■ Aim of the task
Quote all of the data exactly as given. Skip every picture it contains.

--------

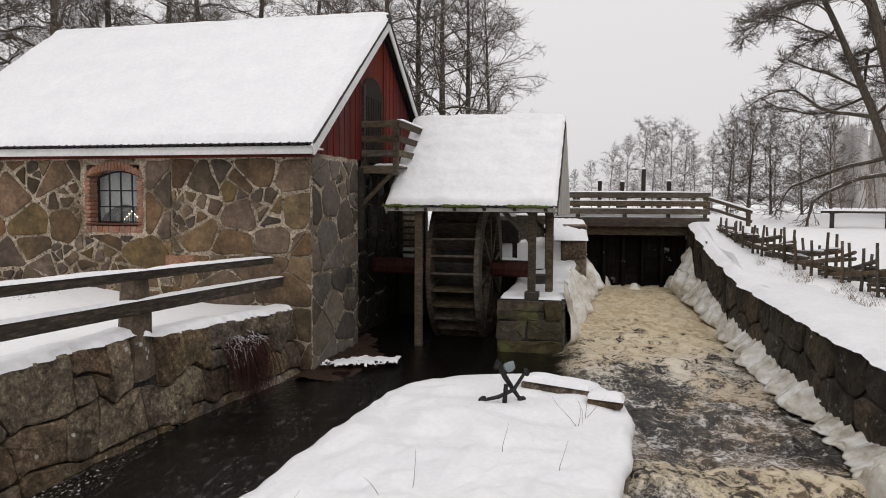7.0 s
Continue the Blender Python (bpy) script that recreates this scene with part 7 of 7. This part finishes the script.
def mill_stones():
    rng = random.Random(31)
    hole = (-4.80, -3.46, 2.33, 3.66)

    def round_stone(poly, place, joint, proud, mat):
        """A field stone bedded in mortar: a rounded, uneven outline and a gently domed face."""
        cu, cv = sum(p[0] for p in poly) / len(poly), sum(p[1] for p in poly) / len(poly)
        size = max(math.hypot(p[0] - cu, p[1] - cv) for p in poly)
        if size < joint * 0.9:
            return
        for cut in (0.13, 0.22):
            ring = []
            for a, b in zip(poly, poly[1:] + poly[:1]):
                if math.hypot(b[0] - a[0], b[1] - a[1]) < 0.05:
                    ring.append(((a[0] + b[0]) / 2, (a[1] + b[1]) / 2))
                else:
                    ring += [(a[0] + (b[0] - a[0]) * k, a[1] + (b[1] - a[1]) * k) for k in (cut, 1 - cut)]
            poly = ring
        out = []
        for u, v in poly:
            L = math.hypot(u - cu, v - cv) + 1e-6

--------

■ Finished task
7.0 s
Continue the Blender Python (bpy) script that recreates this scene with part 7 of 7. This part finishes the script.
def mill_stones():
    rng = random.Random(31)
    hole = (-4.80, -3.46, 2.33, 3.66)

    def round_stone(poly, place, joint, proud, mat):
        """A field stone bedded in mortar: a rounded, uneven outline and a gently domed face."""
        cu, cv = sum(p[0] for p in poly) / len(poly), sum(p[1] for p in poly) / len(poly)
        size = max(math.hypot(p[0] - cu, p[1] - cv) for p in poly)
        if size < joint * 0.9:
            return
        for cut in (0.13, 0.22):
            ring = []
            for a, b in zip(poly, poly[1:] + poly[:1]):
                if math.hypot(b[0] - a[0], b[1] - a[1]) < 0.05:
                    ring.append(((a[0] + b[0]) / 2, (a[1] + b[1]) / 2))
                else:
                    ring += [(a[0] + (b[0] - a[0]) * k, a[1] + (b[1] - a[1]) * k) for k in (cut, 1 - cut)]
            poly = ring
        out = []
        for u, v in poly:
            L = math.hypot(u - cu, v - cv) + 1e-6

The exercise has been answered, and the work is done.